# Store clerk kills 2 masked robbery suspects at the Marathon Gas Station in Canton OH



## AquaHull (Jun 10, 2012)

Store clerk kills two masked robbery suspects at the Marathon Gas Station on 9th St. SW in Canton - newsnet5.com Cleveland

As Meat Loaf says.2 out of 3 ain't bad.::clapping::

Notice how 'Pinkie" shot the heck out of the garbage can before crawling away.


----------



## Arklatex (May 24, 2014)

Was the clerk white? If he was then get ready for more riots. They was jus tryin ta get em sum blunt wraps an scrilla main.


----------



## GasholeWillie (Jul 4, 2014)

Plenty of spots in that neck of the woods, you can not get inside to buy anything after dark. All transactions are for fuel only by CC or cash through the rollout drawer.


----------



## BagLady (Feb 3, 2014)

Takes one hell of a Man to do what that clerk did, while being wounded.


----------



## bigwheel (Sep 22, 2014)

Hurrah for the good guy. Can't seem to make the movie work.


----------



## AquaHull (Jun 10, 2012)

I had to disable my virus protection to get it to play. YMMV


----------



## DerBiermeister (Aug 15, 2014)

Toward the end of the video, the other store owner seemed to be trying to justify the holdup by those scumbags. What the hell is wrong with people today?


----------



## Denton (Sep 18, 2012)

DerBiermeister said:


> Toward the end of the video, the other store owner seemed to be trying to justify the holdup by those scumbags. What the hell is wrong with people today?


No doubt.
I know which store I would patronize and which I would not.

If I were a thug, I would know which store to target and which to avoid.


----------



## mcangus (Jun 3, 2014)

If someone gets update, please post them up. Thanks.


----------



## paraquack (Mar 1, 2013)

Two down, how many more to go. 
Remember how Obumer said Trayvon could have been his son? Does that explain why Obumer is the way he is?


----------



## BagLady (Feb 3, 2014)

paraquack said:


> Two down, how many more to go.
> Remember how Obumer said Trayvon could have been his son? Does that explain why Obumer is the way he is?

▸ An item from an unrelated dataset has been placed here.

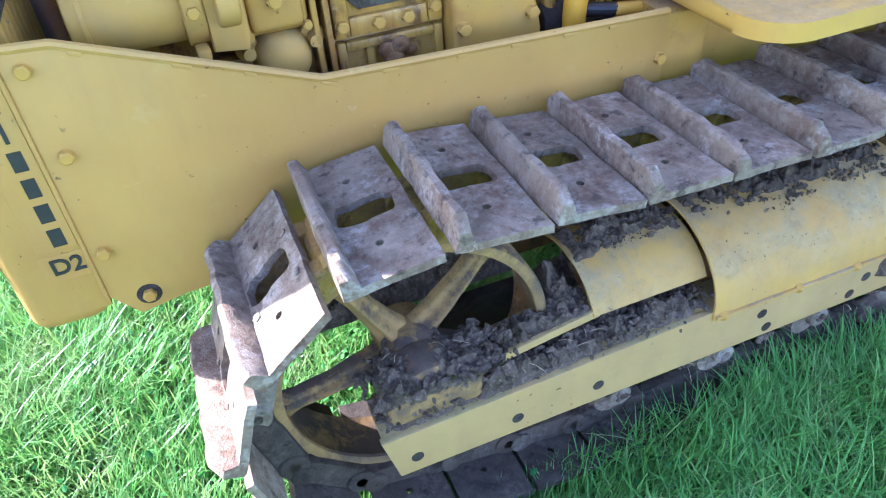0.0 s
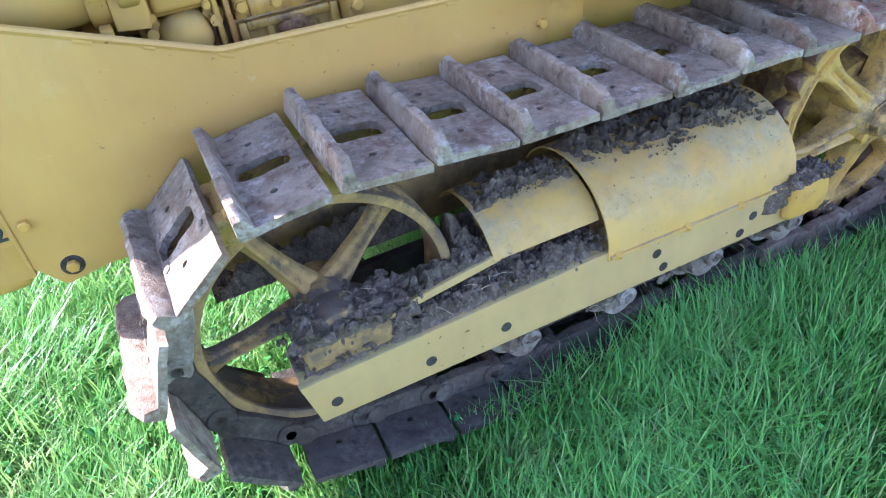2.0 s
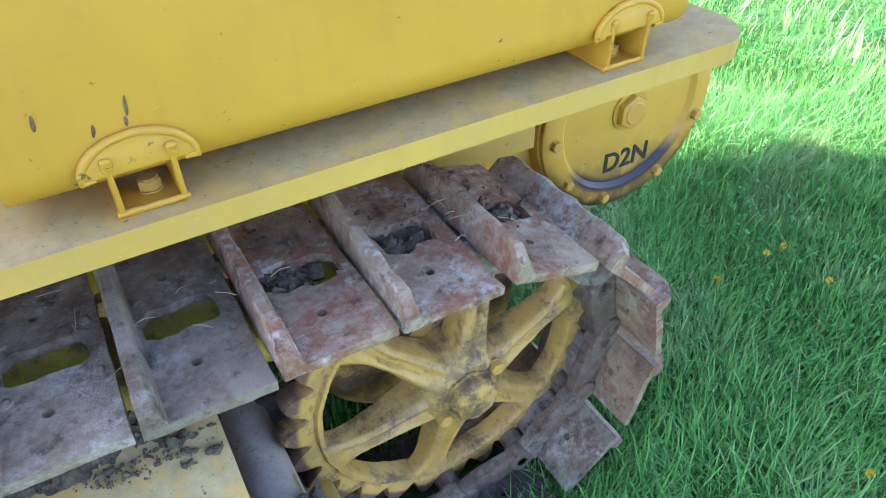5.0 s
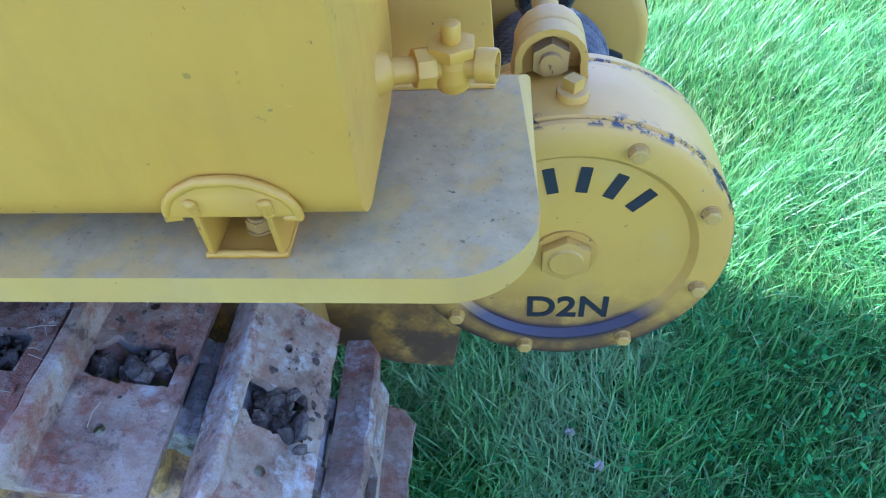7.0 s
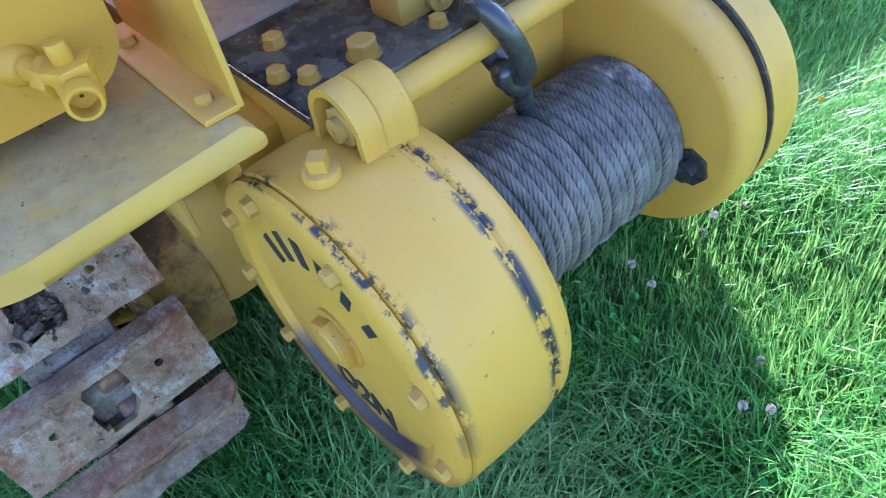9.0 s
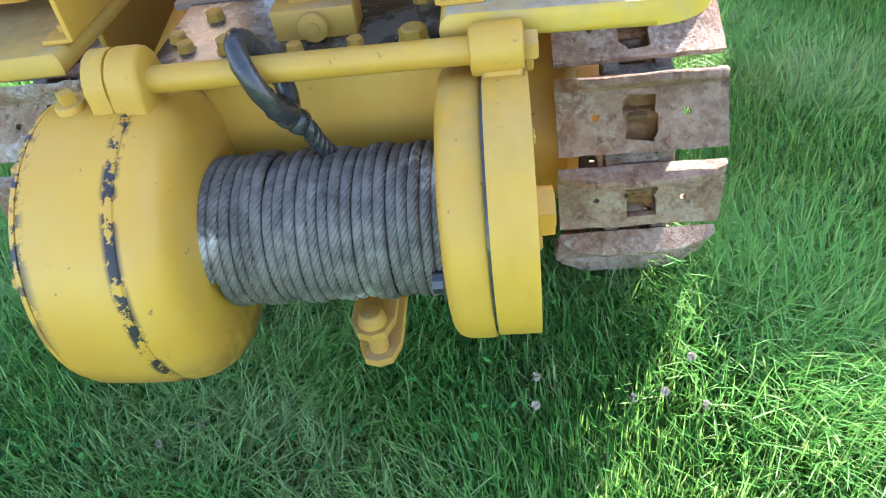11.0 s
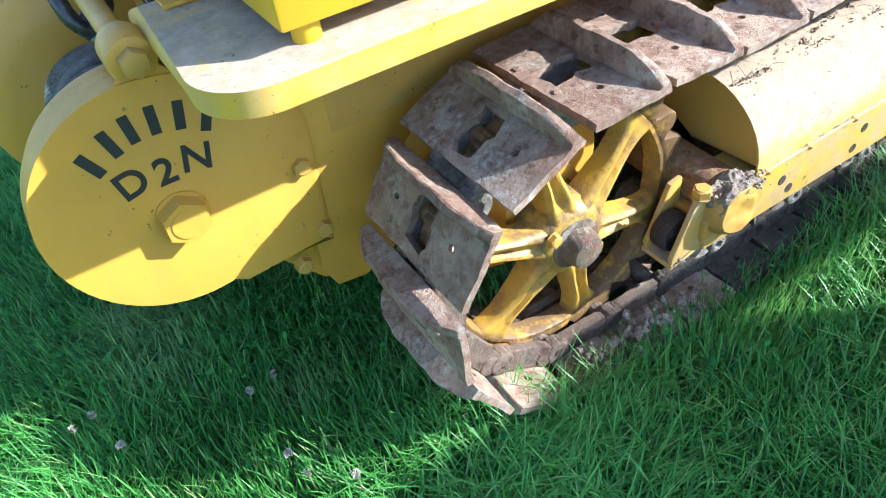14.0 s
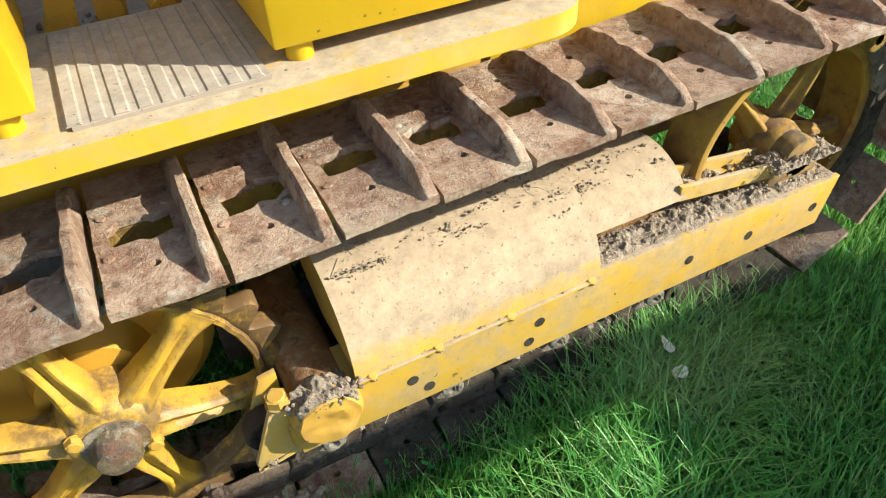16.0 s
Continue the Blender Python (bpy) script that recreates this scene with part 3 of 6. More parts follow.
def shoe_mesh(name, material, seed, ragged=0.004, ends=(7, 0.75)):
    """A grouser plate: a slotted plate with rivets, and a bar along its leading edge."""
    bm = bmesh.new()
    xs = [-0.067, -0.048, -0.038, -0.006, 0.0, 0.006, 0.030, 0.040, 0.058, 0.071]
    ys = [-HALF, -0.10, -0.087, -0.081, -0.075, -0.026, -0.015, 0.015, 0.026, 0.075, 0.081, 0.087, 0.10, HALF]
    cells(bm, xs, ys, -0.013, 0.0, lambda i, j: (1 <= i <= 6 and 5 <= j <= 7) or (i in (3, 4) and j in (2, 3, 9, 10)))
    for v in bm.verts:
        d = Vector((v.co.x, abs(v.co.y) - 0.081))
        if 0 < d.length < 0.0095:                         # round bolt holes
            d = d.normalized() * 0.0068
            v.co.x, v.co.y = d.x, math.copysign(0.081 + d.y, v.co.y)
        elif min(abs(v.co.x + 0.048), abs(v.co.x - 0.040)) < 1e-4 and abs(abs(v.co.y) - 0.026) < 1e-4:
            v.co.x -= math.copysign(0.005, v.co.x + 0.004)   # the slot's rounded corners
            v.co.y -= math.copysign(0.005, v.co.y)
        elif -0.05 < v.co.x < 0.042 and abs(v.co.y) < 0.03:
            v.co.y += ragged * math.sin(v.co.x * 190 + seed * 5) + max(0.0, ragged - 0.004) * math.copysign(1, v.co.y)
            v.co.x += ragged * math.sin(v.co.y * 170 + seed * 3)
    # bar, lower at its worn outer ends
    K = 14
    prof = []
    for k in range(K + 1):
        v = -HALF + 2 * HALF * k / K
        h = 0.036 * (1 - abs(v / HALF) ** ends[0] * ends[1])
        h += 0.002 * math.sin(k * 2.1 + seed)
        prof.append([bm.verts.new(p) for p in ((0.046, v, -0.001), (0.0535, v, h * 0.90), (0.0565, v, h), (0.0675, v, h), (0.0705, v, h * 0.92), (0.0735, v, -0.012))])
    for a, b in zip(prof, prof[1:]):
        for q in range(6):
            bm.faces.new((a[q], a[(q + 1) % 6], b[(q + 1) % 6], b[q]))
    bm.faces.new(prof[0])
    bm.faces.new(prof[-1][::-1])
    for x in (-0.052, 0.036):
        for y in (-0.046, 0.046):
            bmesh.ops.create_icosphere(bm, subdivisions=1, radius=0.0085, matrix=Matrix.Translation((x, y, 0.0)) @ Matrix.Diagonal((1, 1, 0.6, 1)))
    bmesh.ops.subdivide_edges(bm, edges=[e for e in bm.edges if e.calc_length() > 0.045], cuts=1, use_grid_fill=True)
    roughen(bm, 0.0016 + 0.12 * ragged, 24, seed)
    roughen(bm, 0.0007 + 0.08 * ragged, 90, seed)
    me = bpy.data.meshes.new(name)
    bmesh.ops.recalc_face_normals(bm, faces=bm.faces)
    bm.to_mesh(me)
    bm.free()
    me.materials.append(material)
    me.shade_smooth()
    me.set_sharp_from_angle(angle=radians(38))
    return me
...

No explanation for him! Bring on the Monkeys!!


----------



## Camel923 (Aug 13, 2014)

Hooray for the clerk. That is two scumbags less the rest of us have to contend with.


----------



## paraquack (Mar 1, 2013)

Ok, I know this is a little off topic. Has anyone heard anything about Antonio Santiago. The one year old shot in the face by the two young men (who could have been Obama's sons). This happened about a year and a half ago. Then it vanished from the networks. I remember about a week or two later, they arrested the two son's of Obama and one their mothers for tampering with evidence, and then it disappeared. Where was the outrage? Where were the marches, the protests, the anti-gun violence preachers and priests with their rhetoric about how terrible a crime was perpetrated on this one year old. Oh, that's right, I forgot. He was a white boy.


----------



## shootbrownelk (Jul 9, 2014)

It shouldn't be too hard to figure out who the other "Homeboy" was. That store owner was WAY off, trying to somehow justify the actions of these 2 deceased thugs...saying they needed food. Get real numbnuts, it was for drugs. Those mugshots weren't of choirboys.


----------



## dwight55 (Nov 9, 2012)

When my mother and step dad were raising me, . . . if you wanted food, . . . you bought it with money you made with a job.

Guess times have changed,............ but my first job was at 12, . . . driving a tractor for a local blind farmer.

May God bless,
Dwight


----------



## just mike (Jun 25, 2014)

Darwin strikes again::rambo::


----------